• [Task to carry out]: Would you repeat the listing exactly but omit every picture?

══ Dataset section ══

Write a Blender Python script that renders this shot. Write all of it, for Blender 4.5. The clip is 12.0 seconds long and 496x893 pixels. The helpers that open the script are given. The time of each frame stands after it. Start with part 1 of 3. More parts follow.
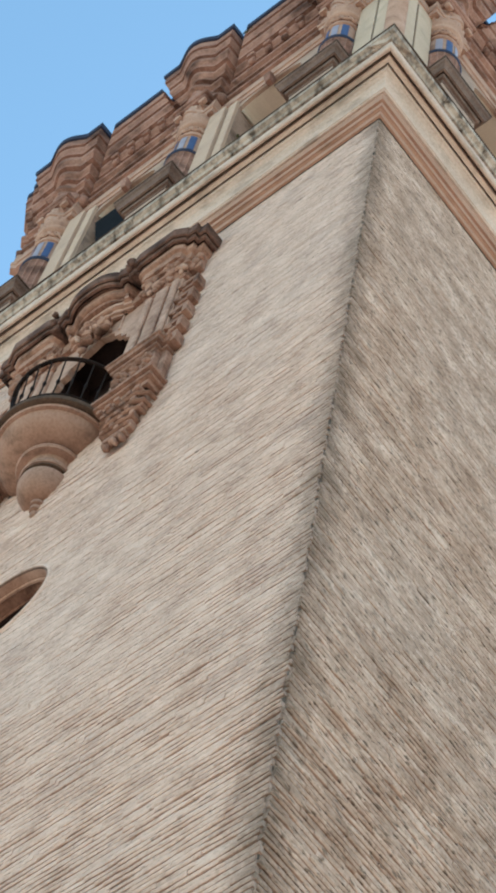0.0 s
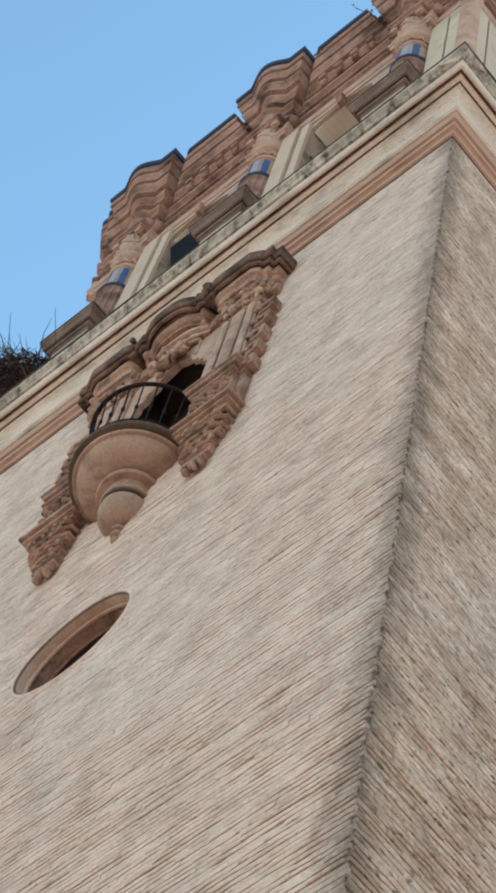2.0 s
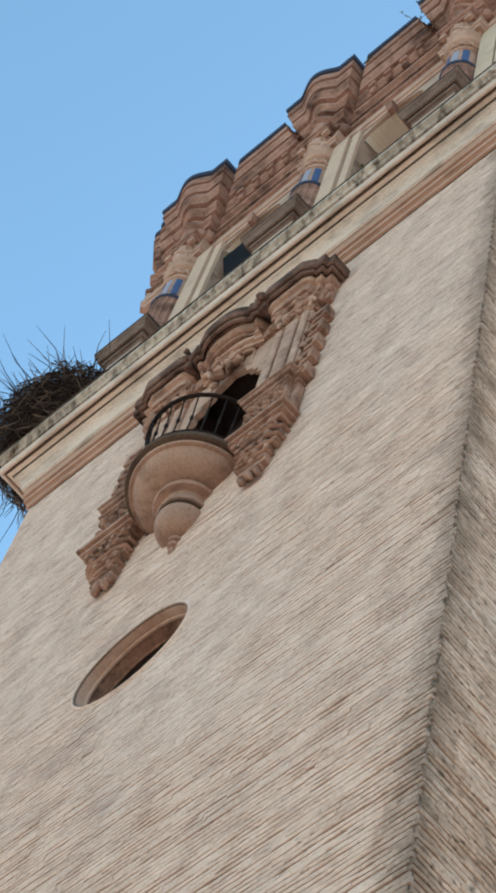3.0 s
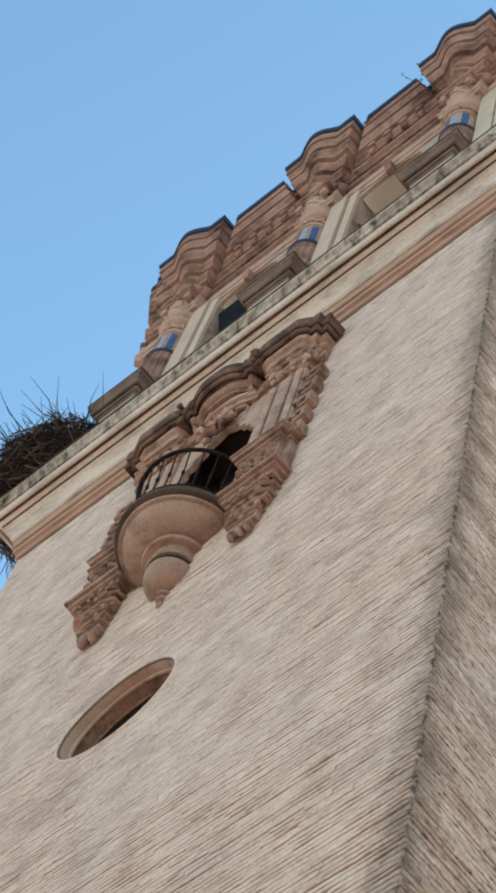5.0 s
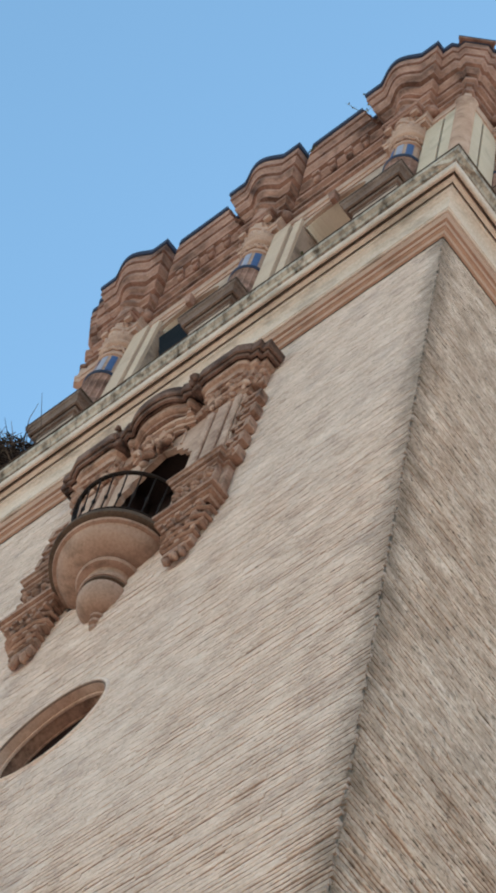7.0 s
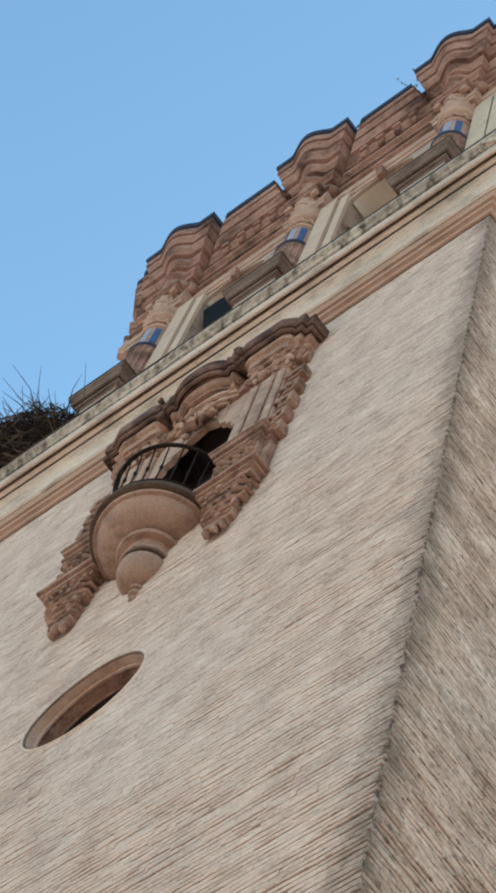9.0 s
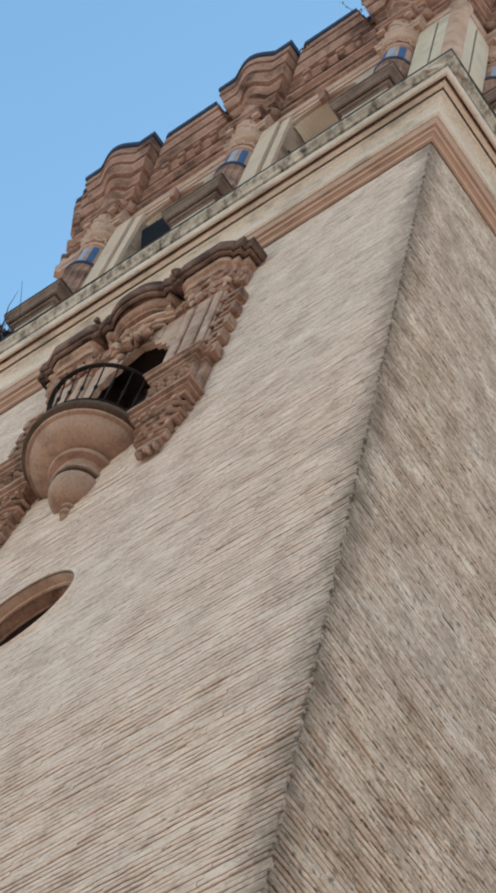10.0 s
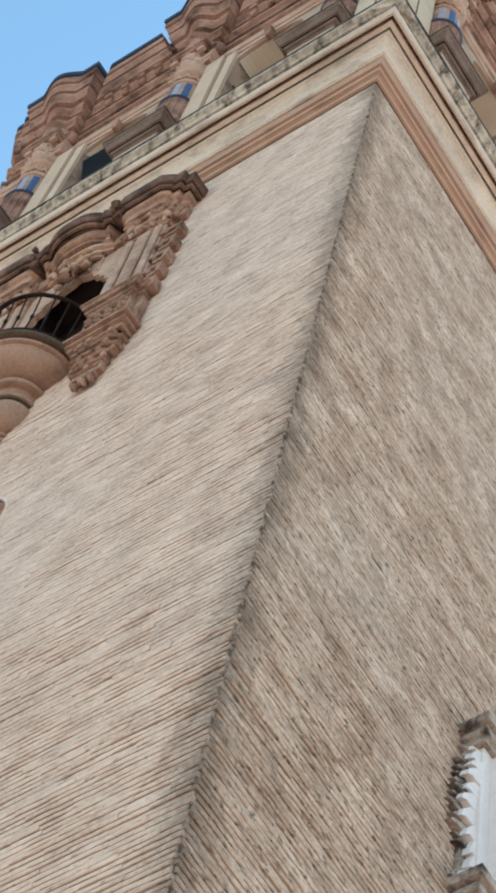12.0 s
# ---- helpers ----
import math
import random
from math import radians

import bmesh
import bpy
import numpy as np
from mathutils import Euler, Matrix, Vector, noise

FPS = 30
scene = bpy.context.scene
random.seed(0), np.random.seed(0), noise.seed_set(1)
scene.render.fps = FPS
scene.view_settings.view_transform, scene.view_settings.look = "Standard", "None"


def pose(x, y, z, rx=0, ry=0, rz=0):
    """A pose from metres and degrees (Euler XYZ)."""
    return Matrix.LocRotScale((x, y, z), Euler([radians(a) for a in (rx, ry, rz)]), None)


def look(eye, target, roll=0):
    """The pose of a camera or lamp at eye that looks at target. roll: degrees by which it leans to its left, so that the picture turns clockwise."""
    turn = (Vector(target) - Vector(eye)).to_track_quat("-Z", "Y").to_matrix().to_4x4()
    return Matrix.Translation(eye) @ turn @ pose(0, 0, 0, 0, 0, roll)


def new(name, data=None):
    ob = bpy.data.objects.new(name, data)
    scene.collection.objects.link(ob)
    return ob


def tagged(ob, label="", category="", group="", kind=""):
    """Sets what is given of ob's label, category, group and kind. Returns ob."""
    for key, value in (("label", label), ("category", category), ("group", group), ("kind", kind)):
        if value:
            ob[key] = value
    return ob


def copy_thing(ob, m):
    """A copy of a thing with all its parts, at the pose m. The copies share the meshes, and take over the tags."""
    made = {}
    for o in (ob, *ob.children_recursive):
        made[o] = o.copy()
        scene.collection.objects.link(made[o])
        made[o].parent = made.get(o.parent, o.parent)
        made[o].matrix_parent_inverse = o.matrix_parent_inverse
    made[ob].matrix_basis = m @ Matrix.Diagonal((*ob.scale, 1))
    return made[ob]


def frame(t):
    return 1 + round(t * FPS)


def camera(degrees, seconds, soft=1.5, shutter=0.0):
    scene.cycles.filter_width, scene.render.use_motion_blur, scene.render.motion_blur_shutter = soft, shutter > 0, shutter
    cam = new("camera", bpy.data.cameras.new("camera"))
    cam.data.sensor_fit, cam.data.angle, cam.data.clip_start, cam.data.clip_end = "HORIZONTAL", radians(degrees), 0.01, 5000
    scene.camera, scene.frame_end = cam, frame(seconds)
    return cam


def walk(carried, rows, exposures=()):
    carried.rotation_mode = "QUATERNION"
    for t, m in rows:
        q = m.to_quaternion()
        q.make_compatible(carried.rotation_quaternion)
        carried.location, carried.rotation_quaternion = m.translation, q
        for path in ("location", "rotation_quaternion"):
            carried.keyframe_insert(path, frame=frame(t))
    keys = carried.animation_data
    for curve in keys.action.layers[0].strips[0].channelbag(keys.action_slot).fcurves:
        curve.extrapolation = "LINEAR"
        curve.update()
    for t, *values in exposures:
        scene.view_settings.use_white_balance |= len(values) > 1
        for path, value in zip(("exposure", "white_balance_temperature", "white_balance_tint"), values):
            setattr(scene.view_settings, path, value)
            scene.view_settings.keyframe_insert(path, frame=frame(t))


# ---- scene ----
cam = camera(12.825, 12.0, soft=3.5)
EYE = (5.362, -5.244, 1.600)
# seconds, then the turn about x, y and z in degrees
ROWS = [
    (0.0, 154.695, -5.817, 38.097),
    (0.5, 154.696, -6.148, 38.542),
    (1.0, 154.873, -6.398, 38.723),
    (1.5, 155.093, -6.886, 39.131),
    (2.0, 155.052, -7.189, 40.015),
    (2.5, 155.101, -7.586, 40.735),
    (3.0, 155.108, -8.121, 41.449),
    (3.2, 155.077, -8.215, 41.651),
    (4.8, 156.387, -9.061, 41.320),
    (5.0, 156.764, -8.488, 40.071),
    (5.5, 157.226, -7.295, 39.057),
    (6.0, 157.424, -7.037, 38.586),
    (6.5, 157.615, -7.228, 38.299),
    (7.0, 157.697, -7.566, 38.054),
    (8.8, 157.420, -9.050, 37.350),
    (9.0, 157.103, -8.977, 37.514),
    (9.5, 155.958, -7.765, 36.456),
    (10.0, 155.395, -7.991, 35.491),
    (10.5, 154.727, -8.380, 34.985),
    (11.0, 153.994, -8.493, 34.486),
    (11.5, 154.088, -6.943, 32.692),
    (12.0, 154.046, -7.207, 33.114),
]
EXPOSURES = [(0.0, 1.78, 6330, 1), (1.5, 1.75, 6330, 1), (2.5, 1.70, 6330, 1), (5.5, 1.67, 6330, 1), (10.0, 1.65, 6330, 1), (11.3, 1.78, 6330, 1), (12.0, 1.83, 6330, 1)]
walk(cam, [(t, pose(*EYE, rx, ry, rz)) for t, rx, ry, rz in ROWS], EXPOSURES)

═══

• [Task solution]:
Write a Blender Python script that renders this shot. Write all of it, for Blender 4.5. The clip is 12.0 seconds long and 496x893 pixels. The helpers that open the script are given. The time of each frame stands after it. Start with part 1 of 3. More parts follow.
0.0 s
2.0 s
3.0 s
5.0 s
7.0 s
9.0 s
10.0 s
12.0 s
# ---- helpers ----
import math
import random
from math import radians

import bmesh
import bpy
import numpy as np
from mathutils import Euler, Matrix, Vector, noise

FPS = 30
scene = bpy.context.scene
random.seed(0), np.random.seed(0), noise.seed_set(1)
scene.render.fps = FPS
scene.view_settings.view_transform, scene.view_settings.look = "Standard", "None"


def pose(x, y, z, rx=0, ry=0, rz=0):
    """A pose from metres and degrees (Euler XYZ)."""
    return Matrix.LocRotScale((x, y, z), Euler([radians(a) for a in (rx, ry, rz)]), None)


def look(eye, target, roll=0):
    """The pose of a camera or lamp at eye that looks at target. roll: degrees by which it leans to its left, so that the picture turns clockwise."""
    turn = (Vector(target) - Vector(eye)).to_track_quat("-Z", "Y").to_matrix().to_4x4()
    return Matrix.Translation(eye) @ turn @ pose(0, 0, 0, 0, 0, roll)


def new(name, data=None):
    ob = bpy.data.objects.new(name, data)
    scene.collection.objects.link(ob)
    return ob


def tagged(ob, label="", category="", group="", kind=""):
    """Sets what is given of ob's label, category, group and kind. Returns ob."""
    for key, value in (("label", label), ("category", category), ("group", group), ("kind", kind)):
        if value:
            ob[key] = value
    return ob


def copy_thing(ob, m):
    """A copy of a thing with all its parts, at the pose m. The copies share the meshes, and take over the tags."""
    made = {}
    for o in (ob, *ob.children_recursive):
        made[o] = o.copy()
        scene.collection.objects.link(made[o])
        made[o].parent = made.get(o.parent, o.parent)
        made[o].matrix_parent_inverse = o.matrix_parent_inverse
    made[ob].matrix_basis = m @ Matrix.Diagonal((*ob.scale, 1))
    return made[ob]


def frame(t):
    return 1 + round(t * FPS)


def camera(degrees, seconds, soft=1.5, shutter=0.0):
    scene.cycles.filter_width, scene.render.use_motion_blur, scene.render.motion_blur_shutter = soft, shutter > 0, shutter
    cam = new("camera", bpy.data.cameras.new("camera"))
    cam.data.sensor_fit, cam.data.angle, cam.data.clip_start, cam.data.clip_end = "HORIZONTAL", radians(degrees), 0.01, 5000
    scene.camera, scene.frame_end = cam, frame(seconds)
    return cam


def walk(carried, rows, exposures=()):
    carried.rotation_mode = "QUATERNION"
    for t, m in rows:
        q = m.to_quaternion()
        q.make_compatible(carried.rotation_quaternion)
        carried.location, carried.rotation_quaternion = m.translation, q
        for path in ("location", "rotation_quaternion"):
            carried.keyframe_insert(path, frame=frame(t))
    keys = carried.animation_data
    for curve in keys.action.layers[0].strips[0].channelbag(keys.action_slot).fcurves:
        curve.extrapolation = "LINEAR"
        curve.update()
    for t, *values in exposures:
        scene.view_settings.use_white_balance |= len(values) > 1
        for path, value in zip(("exposure", "white_balance_temperature", "white_balance_tint"), values):
            setattr(scene.view_settings, path, value)
            scene.view_settings.keyframe_insert(path, frame=frame(t))


# ---- scene ----
cam = camera(12.825, 12.0, soft=3.5)
EYE = (5.362, -5.244, 1.600)
# seconds, then the turn about x, y and z in degrees
ROWS = [
    (0.0, 154.695, -5.817, 38.097),
    (0.5, 154.696, -6.148, 38.542),
    (1.0, 154.873, -6.398, 38.723),
    (1.5, 155.093, -6.886, 39.131),
    (2.0, 155.052, -7.189, 40.015),
    (2.5, 155.101, -7.586, 40.735),
    (3.0, 155.108, -8.121, 41.449),
    (3.2, 155.077, -8.215, 41.651),
    (4.8, 156.387, -9.061, 41.320),
    (5.0, 156.764, -8.488, 40.071),
    (5.5, 157.226, -7.295, 39.057),
    (6.0, 157.424, -7.037, 38.586),
    (6.5, 157.615, -7.228, 38.299),
    (7.0, 157.697, -7.566, 38.054),
    (8.8, 157.420, -9.050, 37.350),
    (9.0, 157.103, -8.977, 37.514),
    (9.5, 155.958, -7.765, 36.456),
    (10.0, 155.395, -7.991, 35.491),
    (10.5, 154.727, -8.380, 34.985),
    (11.0, 153.994, -8.493, 34.486),
    (11.5, 154.088, -6.943, 32.692),
    (12.0, 154.046, -7.207, 33.114),
]
EXPOSURES = [(0.0, 1.78, 6330, 1), (1.5, 1.75, 6330, 1), (2.5, 1.70, 6330, 1), (5.5, 1.67, 6330, 1), (10.0, 1.65, 6330, 1), (11.3, 1.78, 6330, 1), (12.0, 1.83, 6330, 1)]
walk(cam, [(t, pose(*EYE, rx, ry, rz)) for t, rx, ry, rz in ROWS], EXPOSURES)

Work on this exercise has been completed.